The reason they are still trying to charge so much is because they paid too much for the land that they are building on. Most this land was bought when the bubble was at it's peak. They refuse to take a loss, so they refuse to budge any lower. If a builder wanted to crush the market right now, all they would have to do is start buying individual lots at market price and offering the same homes for $30k-$60k less than the competition.

understandingheart

To unafilliated_person - The raw land costs have not significantly dropped, materials have only slightly come down, and subcontractors prices are silightly reduced. That's why homes cost more than they did a few years ago.

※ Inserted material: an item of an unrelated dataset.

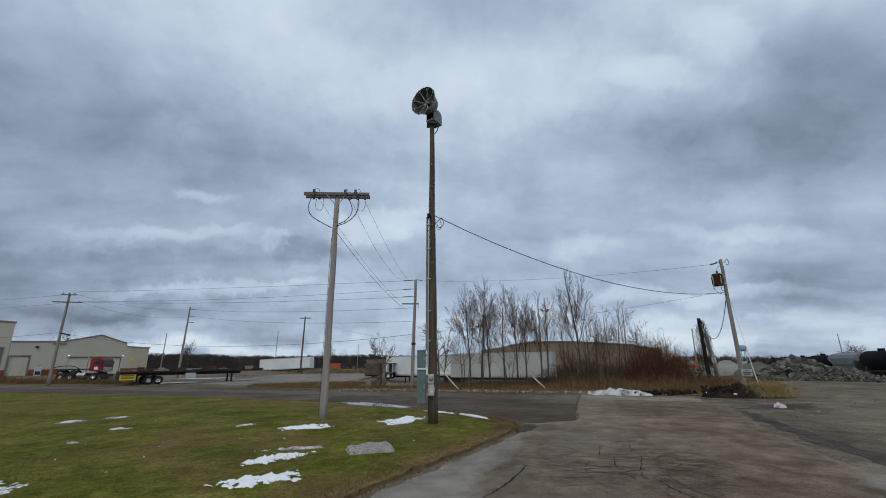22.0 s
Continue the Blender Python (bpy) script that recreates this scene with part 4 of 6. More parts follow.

The biggest drop in home prices are the repo ones that the banks slashed to reduce their RO inventory. The losers in all this were the homeowners who lost all their equity to the banks who then sold the homes to recover little more than what the bank was still owed. This has given a false impression that new home costs are drastically down.

unaffiliated_person

I'll buy the land argument...it probably was bought during the peak. I am no where close to underwater on my current home, was pre-qualified, and eager to look, but not a single builder would budge at all on their prices. Their loss I guess.

gogosian2061

IMHO = BILL PERRY, Sr. quoted in this article is SPOT ON!

He is quoted: [Paraphrasing] This is an 'artificial stimulus' to a housing market seeking its own way and sea legs.

[SEE ALSO MY POSTED COMMENT on Sunday's article in this series for added views on a highly skewed Utah State property taxation model, not repeated here].

Some of the 'weakest sisters' in realty that I've seen are South in Washington County - at Utah's Dixie!